Note: indexing start from 0 and end one less

demo:

>>> [x for x in range(10)]
[0, 1, 2, 3, 4, 5, 6, 7, 8, 9]

I think this is what you want:

>>> s="0411994545"
>>> f="1234567894"
>>> sum([int(x)*int(y) for x,y in zip(s,f)])
238

>>> sum([int(s[i])*int(f[i]) for i in range(len(s))])
238

Comments

1

In Python there is no "traditional" for-loop, but there are many constructs which make loops in Python very powerful:

for i in range(0, 10):
    print(str(i))

This prints integers from 0 to 9, range creates an iterator with the interval [low, high)

for i in range(0, 10, 2):
    print(str(i))

Prints 0, 2, 4, 6, 8 because the steps (third optional parameter are set to 2).

Also you can enumerate through your factors:

for key, val in enumerate(factors):
    pass

This gets you a key and the corresponding value of each element in factors.

If you do not need keys, than this simply does the job for you:

for val in factors:
    # some stuff to do

This iterates over every element in factors.

If you need a special condition to be checked, you can use break or continue:

for val in factors:
    if val == 0:
        continue # skips one iteration
    elif val == 1:
        break # cancels the whole loop
    else
        # do some stuff

Comments

1

Python doesn't strictly have C/Javascript style for loops but prefers a simpler syntax.

The C/JS style for has:

  • an initializer var i=0, sum=0
  • a conditional test, i< factors.length
  • an iterator, i++
  • and a task to repeat sum += string.substring(i, i + 1) * factors[i]

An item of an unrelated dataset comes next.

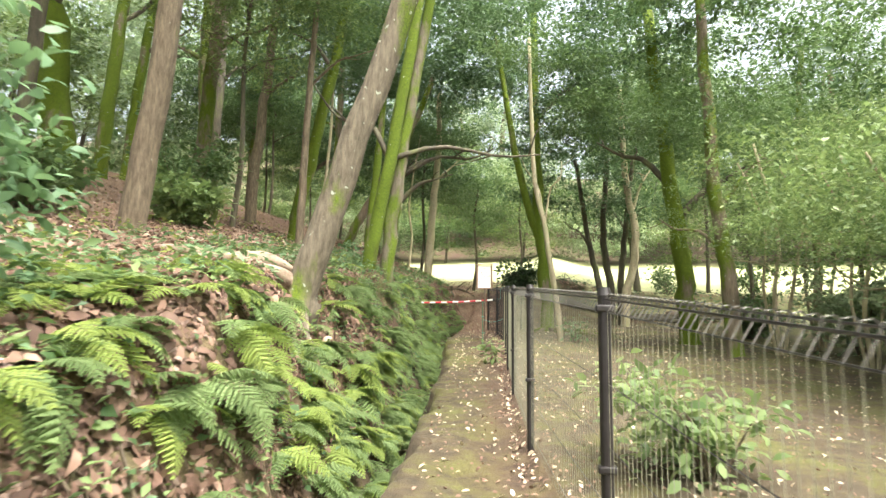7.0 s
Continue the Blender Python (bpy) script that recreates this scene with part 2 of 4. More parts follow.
def wet_mud():
    m, n, l, p = material("wet_mud")
    o = coords(n)
    c = ramp(n, l, noise_tex(n, l, o, 5, 5), [(0.3, (0.045, 0.027, 0.014)), (0.7, (0.10, 0.062, 0.033))])
    l.new(c, p.inputs["Base Color"])
    p.inputs["Roughness"].default_value = 0.12
    bump(n, l, p, noise_tex(n, l, o, 9, 3), 0.15, 0.01)
    return m


WATER = wet_mud()


# ---- building helpers ----
def mesh_of(name, verts, faces, mats, index=None, smooth=False):
    me = bpy.data.meshes.new(name)
    me.from_pydata([tuple(v) for v in verts], [], [tuple(f) for f in faces])
    for m in mats:
        me.materials.append(m)
    if index is not None:
        me.polygons.foreach_set("material_index", np.asarray(index, dtype=np.int32))
    if smooth:
        me.polygons.foreach_set("use_smooth", np.ones(len(me.polygons), dtype=bool))
    me.update()
    return me


def thing(name, label, category, group="", at=(0, 0, 0), kind=""):
    """An empty at the base of a thing, to carry its parts."""
    ob = new(name)
    ob.location = at
    ob.empty_display_size = 0.1
    return tagged(ob, label, category, group, kind)


def put(name, me, parent, label="", at=(0, 0, 0), turn=(0, 0, 0), scale=(1, 1, 1)):
    """A part: one mesh object under its thing, placed in the thing's own space."""
    ob = new(name, me)
    ob.parent = parent
    ob.location, ob.rotation_euler, ob.scale = at, turn, scale
    if label:
        ob["label"] = label
    return ob


def part(name, bm, mat, parent, label="", smooth=False):
    me = bpy.data.meshes.new(name)
    bm.to_mesh(me)
    bm.free()
    me.materials.append(mat)
    if smooth:
        me.polygons.foreach_set("use_smooth", np.ones(len(me.polygons), dtype=bool))
    return put(name, me, parent, label)


def bevelled_box(bm, size, at, b=0.004, turn=None):
    got = bmesh.ops.create_cube(bm, size=1.0)
    vs = got["verts"]
    m = Matrix.Translation(at) @ (turn or Matrix()) @ Matrix.Diagonal((*size, 1))
    bmesh.ops.transform(bm, matrix=m, verts=vs)
    es = list({e for v in vs for e in v.link_edges})
    if b:
        bmesh.ops.bevel(bm, geom=es, offset=b, segments=2, affect="EDGES", profile=0.5)


def tube(points, radii, sides=8, flare=0.0, rough=0.0, seed=0, cap=True):
    """Vertices and faces of a tapered tube along a line of points."""
    rng = np.random.default_rng(seed)
    pts = [Vector(p) for p in points]
    verts, faces = [], []
    phase = rng.uniform(0, 6.28, 4)
    ref = Vector((1, 0, 0))
    for i, p in enumerate(pts):
        d = (pts[min(i + 1, len(pts) - 1)] - pts[max(i - 1, 0)]).normalized()
        a = d.cross(ref)
        if a.length < 0.1:
            a = d.cross(Vector((0, 1, 0)))
        a.normalize()
        b = d.cross(a)
        for k in range(sides):
            t = 2 * math.pi * k / sides
            r = radii[i] * (1 + rough * (0.6 * math.sin(3 * t + phase[0] + 0.7 * i) + 0.4 * math.sin(5 * t + phase[1] - 0.5 * i)))
            if flare and i < 4:
                r *= 1 + flare * (0.5 + 0.5 * math.sin(5 * t + phase[2])) * (1, 0.45, 0.16, 0.04)[i]
            verts.append(p + a * (r * math.cos(t)) + b * (r * math.sin(t)))
    for i in range(len(pts) - 1):
        for k in range(sides):
            j = (k + 1) % sides
            faces.append((i * sides + k, i * sides + j, (i + 1) * sides + j, (i + 1) * sides + k))
    if cap:
        faces.append(tuple(range(sides - 1, -1, -1)))
        faces.append(tuple((len(pts) - 1) * sides + k for k in range(sides)))
    return verts, faces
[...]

A pythonic for loop has only a variable and a list or iterable and a task, and looks like this:

mysum = 0
for i in range(length):
    mysum += int(strings[i])*factors[i]

where range(length) is a built-in function that expands to [0,1,2,3,.., length-1] and the task consists of the indented block after the colon

In JS strings and numeric types are automatically converted (even when you dont want it), but in Python that is not true. int() converts to integer and float() converts to floating point number.